Raza Ahmad, SRI; Eunjin Jung, University of San Francisco; Carolina de Senne Garcia, Ecole Polytechnique; Hassaan Irshad and Ashish Gehani, SRI
Data provenance describes the origins of a digital object. Such information is particularly useful when analyzing distributed workflows because extant tools, such as debuggers and application profilers, do not support tracing through heterogeneous runtimes that span multiple hosts. In decentralized systems, each host maintains the authoritative record of its own activity, represented as a dependency graph. Reconstructing the provenance of an object may involve the assembly of subgraphs from multiple, independently administered hosts. We term the collection of host-specific dependencies coupled with cross-host flows whole-network provenance. Such information can grow to terabytes for a small network. Aspects of distributed querying, caching, and response discrepancy detection that are specific to provenance are described and analyzed.
Yuta Nakamura and Tanu Malik, DePaul University; Ashish Gehani, SRI International
Reproducing experiments entails repeating experiments with changes. Changes, such as a change in input arguments, a change in the invoking environment, or a change due to nondeterminism in the runtime may alter results.
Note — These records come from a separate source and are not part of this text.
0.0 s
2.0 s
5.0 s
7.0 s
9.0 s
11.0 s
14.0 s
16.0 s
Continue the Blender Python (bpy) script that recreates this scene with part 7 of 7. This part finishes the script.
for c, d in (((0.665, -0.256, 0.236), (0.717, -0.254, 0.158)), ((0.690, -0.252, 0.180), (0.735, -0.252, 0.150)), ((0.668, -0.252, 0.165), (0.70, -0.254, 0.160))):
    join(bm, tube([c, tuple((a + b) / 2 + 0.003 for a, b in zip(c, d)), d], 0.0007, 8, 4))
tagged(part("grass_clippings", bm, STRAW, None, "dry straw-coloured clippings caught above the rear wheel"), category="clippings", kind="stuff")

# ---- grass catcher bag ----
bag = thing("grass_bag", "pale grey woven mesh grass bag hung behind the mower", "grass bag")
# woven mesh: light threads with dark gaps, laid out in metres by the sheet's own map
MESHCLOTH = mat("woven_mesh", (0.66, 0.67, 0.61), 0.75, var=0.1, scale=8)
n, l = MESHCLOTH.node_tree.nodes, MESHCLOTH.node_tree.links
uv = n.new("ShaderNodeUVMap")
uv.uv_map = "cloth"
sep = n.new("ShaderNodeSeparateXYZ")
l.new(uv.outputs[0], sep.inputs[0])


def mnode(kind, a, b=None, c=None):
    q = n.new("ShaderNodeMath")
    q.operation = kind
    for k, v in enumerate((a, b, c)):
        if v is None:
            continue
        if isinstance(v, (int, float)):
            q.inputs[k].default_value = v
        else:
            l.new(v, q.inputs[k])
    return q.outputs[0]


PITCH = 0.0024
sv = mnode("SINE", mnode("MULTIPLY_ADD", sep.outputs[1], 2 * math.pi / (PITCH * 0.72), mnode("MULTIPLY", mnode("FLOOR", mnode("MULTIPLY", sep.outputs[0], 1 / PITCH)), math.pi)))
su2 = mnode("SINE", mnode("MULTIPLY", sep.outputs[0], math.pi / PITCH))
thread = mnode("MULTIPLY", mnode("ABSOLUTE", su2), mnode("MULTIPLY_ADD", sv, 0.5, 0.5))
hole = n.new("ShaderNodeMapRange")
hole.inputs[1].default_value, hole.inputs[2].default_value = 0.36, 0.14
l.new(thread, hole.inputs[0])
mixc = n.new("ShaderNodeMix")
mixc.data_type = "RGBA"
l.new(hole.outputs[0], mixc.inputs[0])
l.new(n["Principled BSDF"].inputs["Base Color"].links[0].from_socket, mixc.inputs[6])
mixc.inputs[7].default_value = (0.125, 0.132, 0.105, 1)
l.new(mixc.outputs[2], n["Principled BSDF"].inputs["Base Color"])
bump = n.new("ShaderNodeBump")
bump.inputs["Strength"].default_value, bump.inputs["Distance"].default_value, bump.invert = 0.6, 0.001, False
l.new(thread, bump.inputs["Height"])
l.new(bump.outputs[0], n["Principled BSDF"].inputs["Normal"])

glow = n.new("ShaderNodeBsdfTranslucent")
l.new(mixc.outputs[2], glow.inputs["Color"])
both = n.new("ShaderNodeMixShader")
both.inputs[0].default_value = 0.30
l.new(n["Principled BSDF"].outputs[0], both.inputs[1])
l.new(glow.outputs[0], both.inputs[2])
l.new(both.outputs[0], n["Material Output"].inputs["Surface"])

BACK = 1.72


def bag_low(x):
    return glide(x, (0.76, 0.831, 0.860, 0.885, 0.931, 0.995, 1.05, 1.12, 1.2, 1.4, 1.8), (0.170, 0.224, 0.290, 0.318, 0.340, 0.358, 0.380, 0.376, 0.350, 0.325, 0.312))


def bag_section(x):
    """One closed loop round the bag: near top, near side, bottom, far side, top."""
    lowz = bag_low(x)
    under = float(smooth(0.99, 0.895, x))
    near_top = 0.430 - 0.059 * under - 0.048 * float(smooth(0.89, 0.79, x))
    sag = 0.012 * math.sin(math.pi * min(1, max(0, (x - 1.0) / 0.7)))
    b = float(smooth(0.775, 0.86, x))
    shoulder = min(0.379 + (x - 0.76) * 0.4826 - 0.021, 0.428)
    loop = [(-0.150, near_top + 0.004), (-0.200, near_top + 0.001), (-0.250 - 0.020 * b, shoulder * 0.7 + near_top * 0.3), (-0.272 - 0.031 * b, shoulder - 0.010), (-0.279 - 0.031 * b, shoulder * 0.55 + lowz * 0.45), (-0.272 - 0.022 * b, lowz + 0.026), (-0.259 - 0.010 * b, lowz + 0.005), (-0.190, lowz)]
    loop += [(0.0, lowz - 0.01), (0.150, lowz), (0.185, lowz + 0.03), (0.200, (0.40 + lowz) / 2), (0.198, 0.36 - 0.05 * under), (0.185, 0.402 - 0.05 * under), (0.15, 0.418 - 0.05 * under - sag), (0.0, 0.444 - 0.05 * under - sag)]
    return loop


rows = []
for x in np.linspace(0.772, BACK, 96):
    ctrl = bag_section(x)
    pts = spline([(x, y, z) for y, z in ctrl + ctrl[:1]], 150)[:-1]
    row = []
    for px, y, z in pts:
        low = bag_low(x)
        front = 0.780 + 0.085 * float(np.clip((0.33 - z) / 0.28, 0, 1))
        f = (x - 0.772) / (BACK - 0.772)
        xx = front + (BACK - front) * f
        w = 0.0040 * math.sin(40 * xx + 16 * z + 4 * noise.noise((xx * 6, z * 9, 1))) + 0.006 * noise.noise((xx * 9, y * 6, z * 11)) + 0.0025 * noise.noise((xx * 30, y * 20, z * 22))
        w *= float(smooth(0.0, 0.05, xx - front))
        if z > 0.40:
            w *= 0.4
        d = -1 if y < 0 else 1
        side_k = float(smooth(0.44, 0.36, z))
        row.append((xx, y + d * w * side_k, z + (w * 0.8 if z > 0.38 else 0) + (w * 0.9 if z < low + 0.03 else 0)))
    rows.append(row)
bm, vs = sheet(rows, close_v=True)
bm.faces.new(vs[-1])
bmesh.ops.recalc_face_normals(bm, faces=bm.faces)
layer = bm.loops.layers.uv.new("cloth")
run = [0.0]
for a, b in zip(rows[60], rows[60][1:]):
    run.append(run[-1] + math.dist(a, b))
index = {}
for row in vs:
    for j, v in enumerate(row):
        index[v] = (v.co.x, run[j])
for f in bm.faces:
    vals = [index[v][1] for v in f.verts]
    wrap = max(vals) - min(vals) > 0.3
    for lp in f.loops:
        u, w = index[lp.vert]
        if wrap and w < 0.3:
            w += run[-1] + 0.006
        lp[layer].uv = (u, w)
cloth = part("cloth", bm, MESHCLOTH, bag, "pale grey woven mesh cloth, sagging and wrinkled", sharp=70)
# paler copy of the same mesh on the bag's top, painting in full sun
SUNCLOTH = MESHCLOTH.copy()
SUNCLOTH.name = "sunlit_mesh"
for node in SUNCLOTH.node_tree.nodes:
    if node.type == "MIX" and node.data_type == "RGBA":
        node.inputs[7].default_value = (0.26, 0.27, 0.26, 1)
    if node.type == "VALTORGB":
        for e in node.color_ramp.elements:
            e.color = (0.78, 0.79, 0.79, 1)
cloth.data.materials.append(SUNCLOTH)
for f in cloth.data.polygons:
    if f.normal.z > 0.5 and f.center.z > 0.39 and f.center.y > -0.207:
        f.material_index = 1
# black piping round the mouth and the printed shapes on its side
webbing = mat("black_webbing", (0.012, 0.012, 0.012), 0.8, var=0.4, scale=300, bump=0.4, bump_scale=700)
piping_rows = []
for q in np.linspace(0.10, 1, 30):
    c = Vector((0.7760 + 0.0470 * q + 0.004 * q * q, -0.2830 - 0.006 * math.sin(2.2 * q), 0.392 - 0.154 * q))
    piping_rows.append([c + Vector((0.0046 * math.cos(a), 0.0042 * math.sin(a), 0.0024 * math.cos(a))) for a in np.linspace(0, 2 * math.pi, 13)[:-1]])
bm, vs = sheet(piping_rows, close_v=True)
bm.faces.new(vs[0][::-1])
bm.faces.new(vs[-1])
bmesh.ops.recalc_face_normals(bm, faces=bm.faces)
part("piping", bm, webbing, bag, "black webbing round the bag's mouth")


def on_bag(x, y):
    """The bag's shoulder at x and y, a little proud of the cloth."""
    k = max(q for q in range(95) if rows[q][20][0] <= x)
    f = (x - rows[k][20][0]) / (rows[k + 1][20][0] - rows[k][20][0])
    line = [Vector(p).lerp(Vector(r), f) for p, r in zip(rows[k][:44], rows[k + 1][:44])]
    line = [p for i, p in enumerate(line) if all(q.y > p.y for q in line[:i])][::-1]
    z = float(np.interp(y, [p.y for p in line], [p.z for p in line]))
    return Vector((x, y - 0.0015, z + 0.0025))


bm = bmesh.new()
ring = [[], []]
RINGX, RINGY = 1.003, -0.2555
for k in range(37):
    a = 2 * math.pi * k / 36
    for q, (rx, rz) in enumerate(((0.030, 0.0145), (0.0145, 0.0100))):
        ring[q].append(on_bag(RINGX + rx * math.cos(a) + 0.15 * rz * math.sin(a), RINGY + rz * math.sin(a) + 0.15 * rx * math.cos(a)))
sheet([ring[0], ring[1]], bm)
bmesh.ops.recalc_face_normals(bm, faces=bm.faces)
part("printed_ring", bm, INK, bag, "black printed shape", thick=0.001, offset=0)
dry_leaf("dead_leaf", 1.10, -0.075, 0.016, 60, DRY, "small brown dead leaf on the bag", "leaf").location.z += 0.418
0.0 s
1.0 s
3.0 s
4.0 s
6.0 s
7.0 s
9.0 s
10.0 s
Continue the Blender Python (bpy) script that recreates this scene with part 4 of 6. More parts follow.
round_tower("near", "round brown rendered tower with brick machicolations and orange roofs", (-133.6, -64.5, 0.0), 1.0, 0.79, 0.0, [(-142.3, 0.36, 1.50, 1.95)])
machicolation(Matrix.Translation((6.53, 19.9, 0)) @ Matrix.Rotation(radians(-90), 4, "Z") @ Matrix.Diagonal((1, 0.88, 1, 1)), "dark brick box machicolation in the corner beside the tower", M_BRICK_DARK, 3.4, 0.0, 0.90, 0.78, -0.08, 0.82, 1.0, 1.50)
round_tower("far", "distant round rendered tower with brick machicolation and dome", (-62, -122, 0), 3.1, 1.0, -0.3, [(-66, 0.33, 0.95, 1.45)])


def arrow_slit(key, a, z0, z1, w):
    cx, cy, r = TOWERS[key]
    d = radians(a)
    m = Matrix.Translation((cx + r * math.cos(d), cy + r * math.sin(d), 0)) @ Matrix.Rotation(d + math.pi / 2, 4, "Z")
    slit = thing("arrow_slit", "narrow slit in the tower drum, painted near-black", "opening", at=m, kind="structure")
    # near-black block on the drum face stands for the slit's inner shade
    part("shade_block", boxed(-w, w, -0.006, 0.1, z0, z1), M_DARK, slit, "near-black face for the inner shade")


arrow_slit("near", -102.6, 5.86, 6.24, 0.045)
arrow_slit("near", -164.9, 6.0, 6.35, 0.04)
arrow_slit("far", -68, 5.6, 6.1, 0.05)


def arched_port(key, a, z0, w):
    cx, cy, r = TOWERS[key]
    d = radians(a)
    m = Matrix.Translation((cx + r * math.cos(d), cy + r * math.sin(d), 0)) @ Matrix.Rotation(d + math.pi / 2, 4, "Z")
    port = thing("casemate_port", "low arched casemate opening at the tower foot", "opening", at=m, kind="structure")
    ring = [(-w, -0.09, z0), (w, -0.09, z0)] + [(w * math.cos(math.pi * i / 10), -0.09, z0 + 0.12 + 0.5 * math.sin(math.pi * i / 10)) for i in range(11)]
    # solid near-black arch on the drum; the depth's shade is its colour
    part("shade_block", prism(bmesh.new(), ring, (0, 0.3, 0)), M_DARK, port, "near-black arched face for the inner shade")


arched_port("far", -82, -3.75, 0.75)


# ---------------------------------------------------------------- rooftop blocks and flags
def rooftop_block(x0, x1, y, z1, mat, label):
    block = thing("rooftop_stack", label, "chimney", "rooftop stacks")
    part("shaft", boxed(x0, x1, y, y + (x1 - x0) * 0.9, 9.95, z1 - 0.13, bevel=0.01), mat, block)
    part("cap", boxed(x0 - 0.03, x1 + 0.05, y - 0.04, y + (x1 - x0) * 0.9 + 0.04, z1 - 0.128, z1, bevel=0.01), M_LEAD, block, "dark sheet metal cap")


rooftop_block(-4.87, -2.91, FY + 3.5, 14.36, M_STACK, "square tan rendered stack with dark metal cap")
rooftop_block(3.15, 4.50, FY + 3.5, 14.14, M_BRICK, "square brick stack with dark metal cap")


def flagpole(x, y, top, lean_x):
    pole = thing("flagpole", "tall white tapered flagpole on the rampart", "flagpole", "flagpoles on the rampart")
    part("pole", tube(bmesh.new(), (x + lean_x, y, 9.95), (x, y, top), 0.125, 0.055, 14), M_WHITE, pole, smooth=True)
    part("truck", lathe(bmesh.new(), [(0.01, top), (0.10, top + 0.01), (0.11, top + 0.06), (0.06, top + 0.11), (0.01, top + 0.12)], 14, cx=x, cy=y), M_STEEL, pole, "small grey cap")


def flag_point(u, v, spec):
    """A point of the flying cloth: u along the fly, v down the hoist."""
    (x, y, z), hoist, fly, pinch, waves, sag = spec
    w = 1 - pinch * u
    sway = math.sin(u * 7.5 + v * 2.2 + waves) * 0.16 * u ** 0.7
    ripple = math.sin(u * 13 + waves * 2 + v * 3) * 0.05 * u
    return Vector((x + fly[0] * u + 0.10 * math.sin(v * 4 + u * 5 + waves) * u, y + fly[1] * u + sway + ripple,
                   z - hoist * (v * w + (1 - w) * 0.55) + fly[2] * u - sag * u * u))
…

If results alter significantly, perusing them is not sufficient—users must analyze the impact of a change and determine if the experiment computed the same steps. Making fine-grained, stepwise comparisons can be both challenging and time-consuming. In this paper, we compare a reproduced execution with recorded system provenance of the original execution, and determine provenance alignment. The alignment is based on comparing the specific location in the program, the control flow of the execution, and data inputs. Experiments show that the alignment method has a low overhead to compute a match and realigns with a small look-ahead buffer.
Sylvain Hallé and Hugo Tremblay, Université du Québec à Chicoutimi
This paper presents the theoretical foundations of a data lineage framework for a model of computation called a function circuit, which is a directed graph of elementary calculation units called "functions". The proposed framework allow functions to manipulate arbitrary data structures, and allows lineage relationships to be expressed at a fine level of granularity over these structures by introducing the abstract concept of designator. Moreover, the lineage graphs produced by this framework allow multiple alternate explanations of a function’s outputs from its inputs. The theoretical groundwork presented in this paper opens the way to the implementation of a generic lineage library for function circuits.
Scott Friedman, Jeff Rye, David LaVergne, and Dan Thomsen, SIFT, LLC; Matthew Allen and Kyle Tunis, Raytheon BBN Technologies
Analytic software tools and workflows are increasing in capability, complexity, number, and scale, and the integrity of our workflows is as important as ever. Specifically, we must be able to inspect the process of analytic workflows to assess (1) confidence of the conclusions, (2) risks and biases of the operations involved, (3) sensitivity of the conclusions to sources and agents, (4) impact and pertinence of various sources and agents, and (5) diversity of the sources that support the conclusions. We present an approach that tracks agents’ provenance with PROV-O in conjunction with agents’ appraisals and evidence links (expressed in our novel DIVE ontology). Together, PROV-O and DIVE enable dynamic propagation of confidence and counter-factual refutation to improve human machine trust and analytic integrity. We demonstrate representative software developed for user interaction with that provenance, and discuss key needs for organizations adopting such approaches.We demonstrate all of these assessments in a multi-agent analysis scenario, using an interactive web-based information validation UI.